Church, to me, is precisely the place where hypocrites come to meet. This is why I love a weekly Eucharist so much I think. Once a week a whole group of diverse hypocrites all come together to eat God (a God who became just one among us, a human being, and that we killed). The crux of the entire Christian faith seems to me to rest upon this paradox: Christ crucified for us. The Eucharist is more than a mere reminder mind you, it is a literal enacting of hypocrisy—that’s the point of real presence—we actually in some way kill and eat our God.

When people accuse the Eucharist as cannibalistic the correct response should be yes, we as humans eat our fellow man, and the divine-in-him—this is sin, but we should recognize it as such, we never escape it, never supersede it. We are always already sinners, but, by embracing it, by eating the flesh, we become more than mere cynics (those who insult, stereotype, withdraw and claim to be “other”) but hypocrites, those who insult and critique the world that is first and foremost ourselves. What separates the church from the world is not its sacredness or holiness as opposed to secularity but its radical acceptance and embracing of the secular, the other, its forgiveness and charity towards it, its capacity to love it—the authentic sacred is the embracing of the secular—an authentic Christian a hypocritical one.

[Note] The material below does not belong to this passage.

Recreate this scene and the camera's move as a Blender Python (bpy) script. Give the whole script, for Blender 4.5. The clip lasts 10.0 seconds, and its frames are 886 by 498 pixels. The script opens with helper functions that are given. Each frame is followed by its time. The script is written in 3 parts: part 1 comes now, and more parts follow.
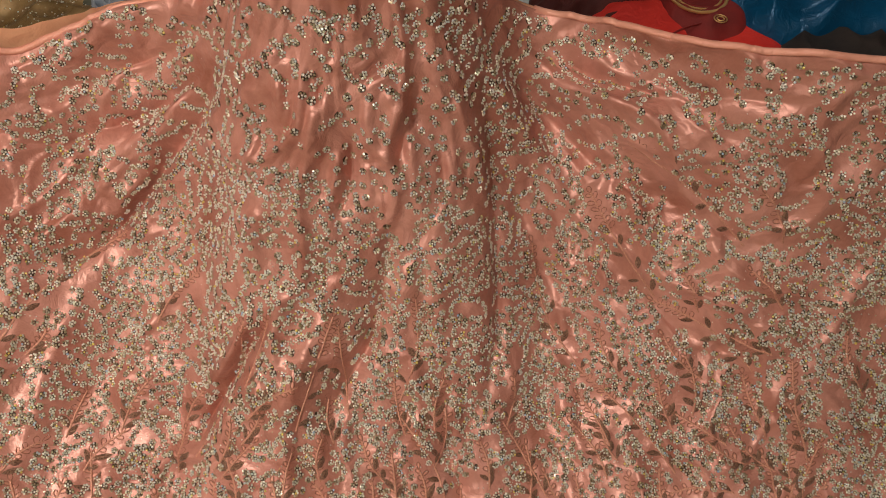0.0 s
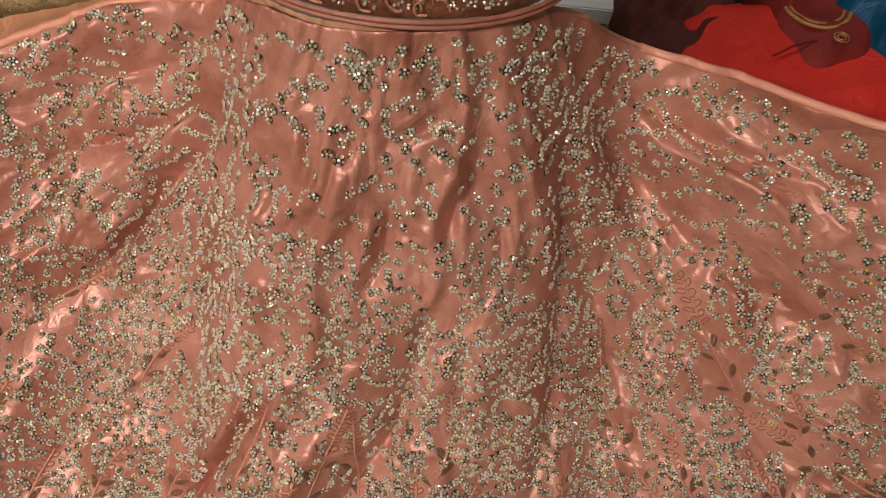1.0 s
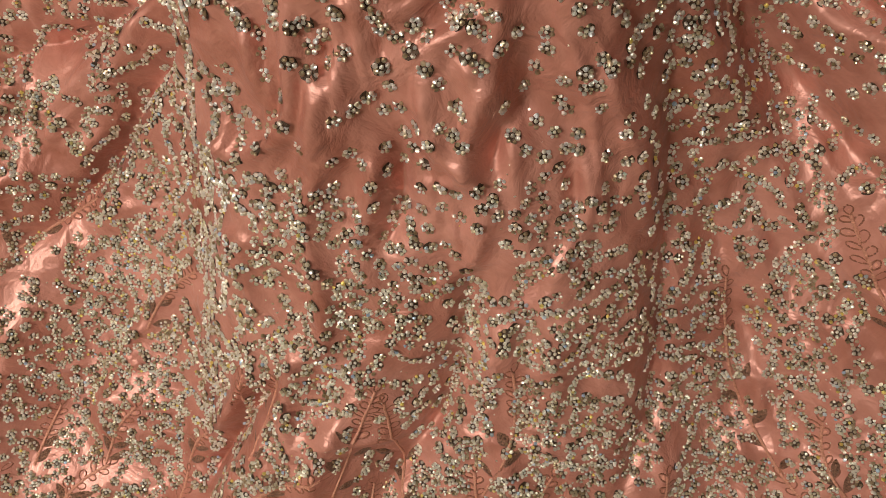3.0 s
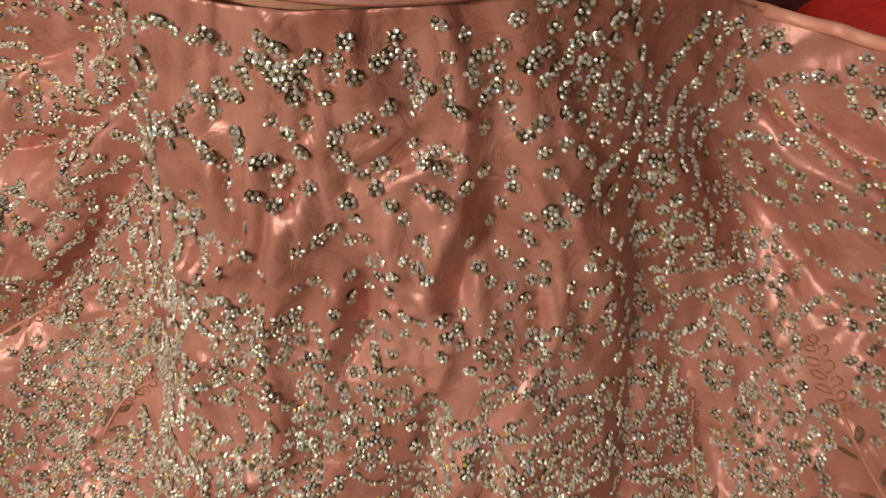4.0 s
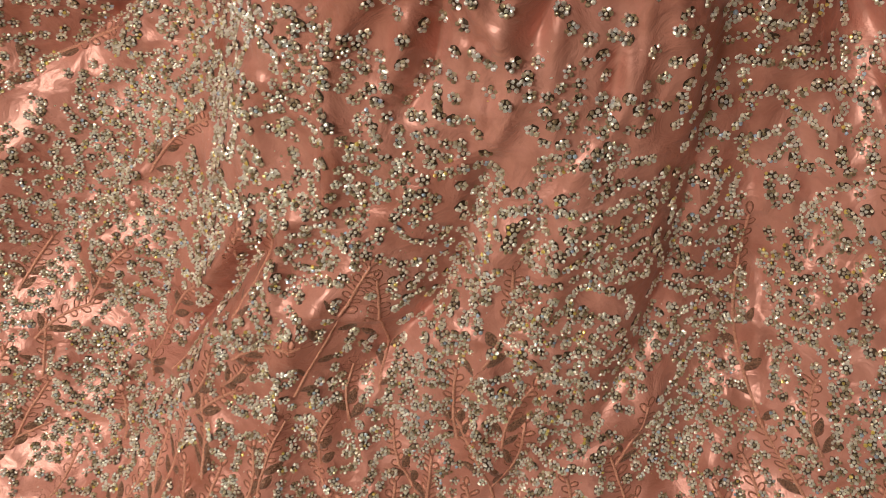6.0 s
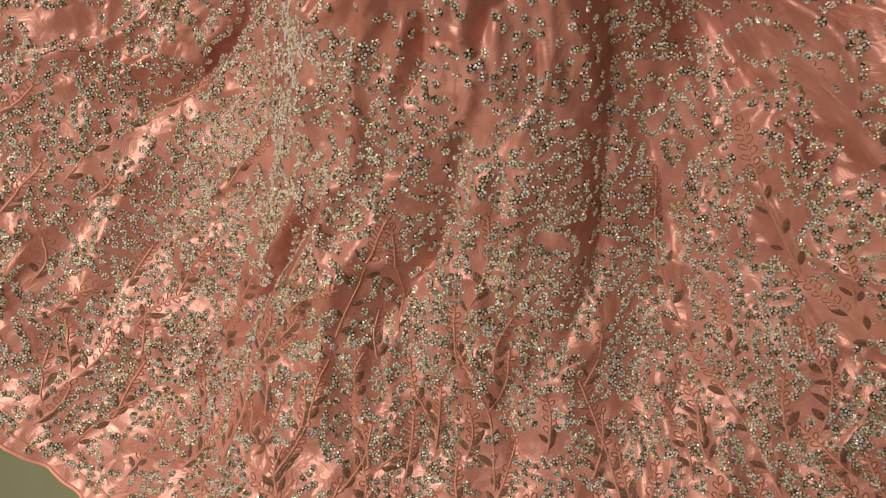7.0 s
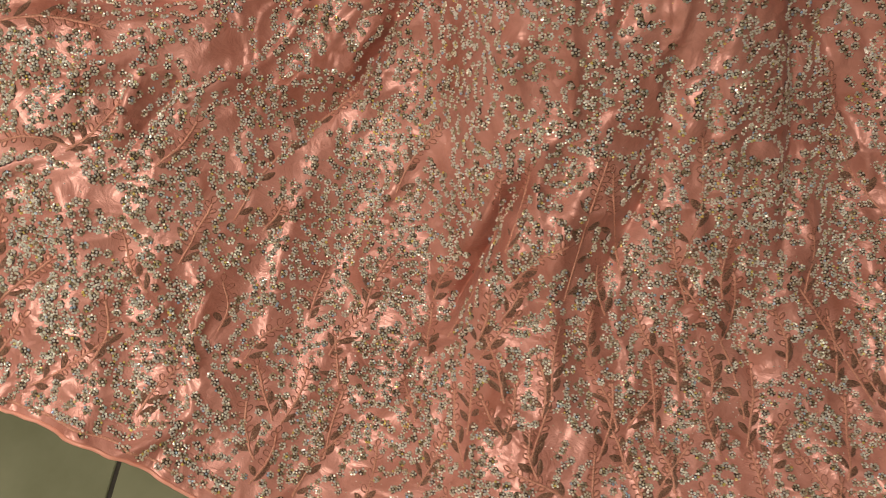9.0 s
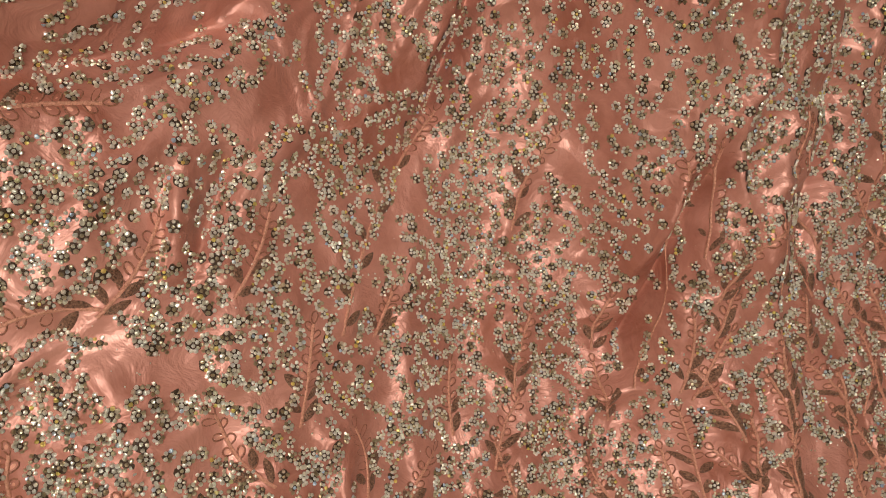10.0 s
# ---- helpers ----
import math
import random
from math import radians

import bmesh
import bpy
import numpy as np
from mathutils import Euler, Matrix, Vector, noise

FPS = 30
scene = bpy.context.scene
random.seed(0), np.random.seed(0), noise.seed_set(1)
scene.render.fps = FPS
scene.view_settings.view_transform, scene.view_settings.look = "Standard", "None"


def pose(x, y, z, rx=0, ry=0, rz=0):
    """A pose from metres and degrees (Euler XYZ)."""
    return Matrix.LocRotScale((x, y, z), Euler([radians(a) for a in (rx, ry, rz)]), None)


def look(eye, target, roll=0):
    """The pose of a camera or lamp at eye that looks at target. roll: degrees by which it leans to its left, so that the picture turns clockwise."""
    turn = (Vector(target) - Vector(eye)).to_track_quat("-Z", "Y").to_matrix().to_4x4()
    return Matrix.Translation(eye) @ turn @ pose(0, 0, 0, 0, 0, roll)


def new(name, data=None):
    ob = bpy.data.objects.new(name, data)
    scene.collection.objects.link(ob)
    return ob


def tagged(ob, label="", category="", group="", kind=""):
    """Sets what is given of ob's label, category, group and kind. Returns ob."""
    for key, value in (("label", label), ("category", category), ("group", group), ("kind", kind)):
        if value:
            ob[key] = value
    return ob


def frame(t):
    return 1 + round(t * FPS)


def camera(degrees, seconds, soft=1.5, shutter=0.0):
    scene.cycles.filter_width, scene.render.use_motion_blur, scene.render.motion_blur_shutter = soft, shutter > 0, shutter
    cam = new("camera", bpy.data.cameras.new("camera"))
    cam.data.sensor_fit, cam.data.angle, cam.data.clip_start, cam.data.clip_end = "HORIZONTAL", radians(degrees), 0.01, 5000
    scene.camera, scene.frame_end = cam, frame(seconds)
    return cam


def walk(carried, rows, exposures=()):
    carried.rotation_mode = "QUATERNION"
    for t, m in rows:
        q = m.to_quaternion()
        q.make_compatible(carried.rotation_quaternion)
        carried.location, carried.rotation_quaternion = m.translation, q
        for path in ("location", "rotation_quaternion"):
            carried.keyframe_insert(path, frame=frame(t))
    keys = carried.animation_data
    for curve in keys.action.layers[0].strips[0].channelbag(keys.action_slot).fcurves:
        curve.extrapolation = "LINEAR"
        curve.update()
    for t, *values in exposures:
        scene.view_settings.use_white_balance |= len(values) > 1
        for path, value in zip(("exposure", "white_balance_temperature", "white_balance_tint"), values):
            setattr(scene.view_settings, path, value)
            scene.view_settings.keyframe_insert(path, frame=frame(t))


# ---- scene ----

towards the abolition of marriage

“ Only one who draws the knife gets Isaac ”

-Johannes de Silencio

I tend to generally avoid political posts, politics being far from my field of study. That being said I care a fair deal about religion, specifically sacramental theology, and thus the connection between state and marriage. Having made that caveat I would like to propose a not entirely new idea but one that is often neglected by the religious mainstream—that of the abolition of state marriage. Marriage as an idea is vastly perceived as a politico-economic unit (as, for better or worse, politics is almost unilaterally becoming a politics of economy). As marriage becomes reified to a capital value, an asset, it seems that religious or social meaning dwindles under its commoditization. Thus it seems a wise solution to me to sacrifice state marriage, that is any ties or rights involved between marriage and state, in order to gain marriage as an act beyond a mere reduction to fiscal or political value.

Marriage’s purposes for being political are almost exclusively for the increase of capital, i.e., tax-deductions in the hopes to produce future tax-payers (allowing more money to encourage child birth). With the increase of same-sex adoption as well as single parents this progressively becomes an untenable system. To give tax-deductions to heterosexual couples alone implies, if not ontological superiority, at least fiscal entitlement. Rather than bringing economic benefit to marriage as a religious good it economizes marriage as a political commodity.

Further the plethora of views on what marriage is as such have further caused any definition by the state reductive. By reducing marriage to a politico-economic unit it not only pulls it out of a religious[1] context but inevitably favors one interpretation over another. To give the right to define marriage into the hands of the government, as we have, is in short to entitle them to favor one interpretation of marriage to the exclusion of others. So doing not only suppresses marriage interpretations but shuts off the meaning of whatever interpretation it chooses (if everyone was required to be married according to Roman Catholic dogma for instance, it would mean very little to be a married Roman Catholic, even if you took your vows more seriously than others). Choice is only intelligible as a choice when given the option not to chose it—likewise marrying within a body of meaning (religious or otherwise), symbols and rituals, can only have significance when set against the background of conflicting views. Choosing to vow without the possibility of divorce, for instance, is only a meaningful vow if other people in the world can divorce. Likewise it would be meaningless to define marriage as between only a man and a woman if same-sex marriages had not been introduced. It is only against the background of disagreeing particulars that the radical particularity of a choice or vow gains significance.

To “abolish” marriage then is not to outright remove an institution but to allow it to live again, that is, to allow a space for differing interpretations of marriage to thrive side-by-side: a sphere in which a Roman Catholic church could deny divorced couples to re-marry, conservative Christians could deny same-sex marriages, and the unreligious could have a desacralized service in peace. Abolishing state marriage would open a place for peaceful cohabitation and disagreement between differing parties, as well as restore religious meaning and distinction to stricter vows (i.e. to be a married Roman Catholic would suddenly mean something distinct, given the background of differing marriage vows and restrictions). In order to save what marriage means we must give it up—a separation of marriage and state in order that marriage may once again have civic, social, and even political meaning.


[1] I consider desacralized marriages equally religious and I hope I do not cause offense in doing so; it strikes me, however, any ceremony that proffers some sort of narrative meaning, specifically as regards the individuals, human sexuality, and society (and often the cosmos) is inevitably religious in nature.